International Education: The Neglected Dimension of Public Diplomacy
Read advance praise for International Education: The Neglected Dimension of Public Diplomacy Internationalizing U.S. Education
For the effective conduct of public diplomacy, the United States must have a citizenry that is better informed about and more prepared to engage the world. The current paucity of international content in U.S. education generally must be addressed. Curricula must be internationalized at all levels so that everyone who graduates from college in the United States receives an international education. We must bolster specialized study to produce the high-level, advanced international and foreign-

language expertise that is required today in government, business, education, the media, and other fields. And study abroad must become the norm, not the exception, for American college students.
Curricular responsibilities in the area of internationalization will of course remain the responsibility of the institutions, school districts, and states, as they should. Our colleague associations—the National Association of State Universities and Land-Grant Colleges and the American Council on Education—have done a great deal of useful work on the internationalization of the campus. But America's lack of international competence is a national security liability, and there is no substitute for an overarching national policy, articulated from the president's bully pulpit and backed by federal funding where appropriate. Such a policy should:
- Set an objective that international education become an integral component of U.S. undergraduate education so that, in 10 years' time, every student will graduate from college with proficiency in a foreign language and a basic understanding of at least one world area.
- Promote cultural and foreign-language study in primary and secondary schools so that entering college students will have greater proficiency in these areas.
- Through graduate and professional training and research, enhance the nation's capacity to produce the international, regional, international-business, and foreign-language expertise required for U.S. global leadership and security.
- Encourage international institutional partnerships that will facilitate internationalized curricula, collaborative research, and faculty and student mobility.
Establishing Study Abroad as an Integral Component of Undergraduate Education
The most important role for the U.S. government, however, is to enact a comprehensive national program to establish study abroad as an integral component of U.S. undergraduate education.

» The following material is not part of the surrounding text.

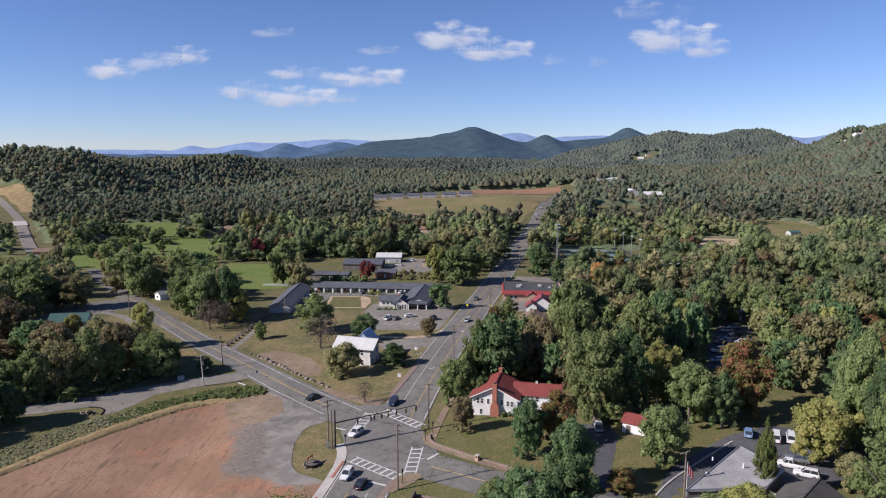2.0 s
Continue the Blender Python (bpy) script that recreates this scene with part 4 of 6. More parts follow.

Far too few American college students—about 1 percent—study abroad each year, and study abroad participants are primarily white, female, and concentrated in certain majors and a handful of popular destinations. Study abroad opportunities are often beyond the reach of nontraditional students and students of limited financial means. At the same time, polls by the American Council on Education show that most students, when they enter college, have both the desire and the intention to study abroad.
In a recent op-ed in the
Christian Science Monitor, 9/11 Commission leaders Thomas Kean and Lee Hamilton note the critical importance of study abroad. They write: "The U.S. cannot conduct itself effectively in a competitive international environment when our most educated citizens lack minimal exposure to, and understanding of, the world beyond U.S. borders. If we lack the ability to see ourselves as others see us – a skill imparted through the direct experience of living and studying abroad – then we diminish our ability to influence and persuade foreign governments and world opinion." Kean and Hamilton go on to warn that "ignorance of the world is a national liability" and urge Congress to pass the Senator Paul Simon Study Abroad Foundation Act, which is currently awaiting a vote in the Senate.
The Simon Act would create an independent entity to administer a national study abroad program with the following mandate: that at least 1 million U.S. undergraduate students will study abroad annually in 10 years' time, and that study abroad opportunities will become more diverse in terms of participants, fields of study, and destinations, especially in the developing world. In addition to providing a pool of direct scholarships, the program would encourage higher education institutions to address the on-campus factors that most heavily impact study abroad participation—curriculum, faculty involvement, institutional leadership, programming—by making a commitment to institutional reform a prerequisite for access to federal funds.
The legislation has resounding bipartisan support in Congress. It was recommended by a bipartisan commission whose members were appointed by the joint congressional leadership and the president. The commission was established at the behest of the late Senator Paul Simon, a Democrat, and was chaired by M. Peter McPherson, a Republican, who remains a leading supporter. Bipartisan legislative leadership to establish the program has been provided by Senators Dick Durbin and Norm Coleman, and by the late Representative Tom Lantos and Representative Ileana Ros-Lehtinen. Inexplicably, the Bush administration has failed to embrace the program. The next administration must provide strong leadership for its implementation and funding and—should the legislation fail to be enacted this year—for a new legislative push in the next Congress.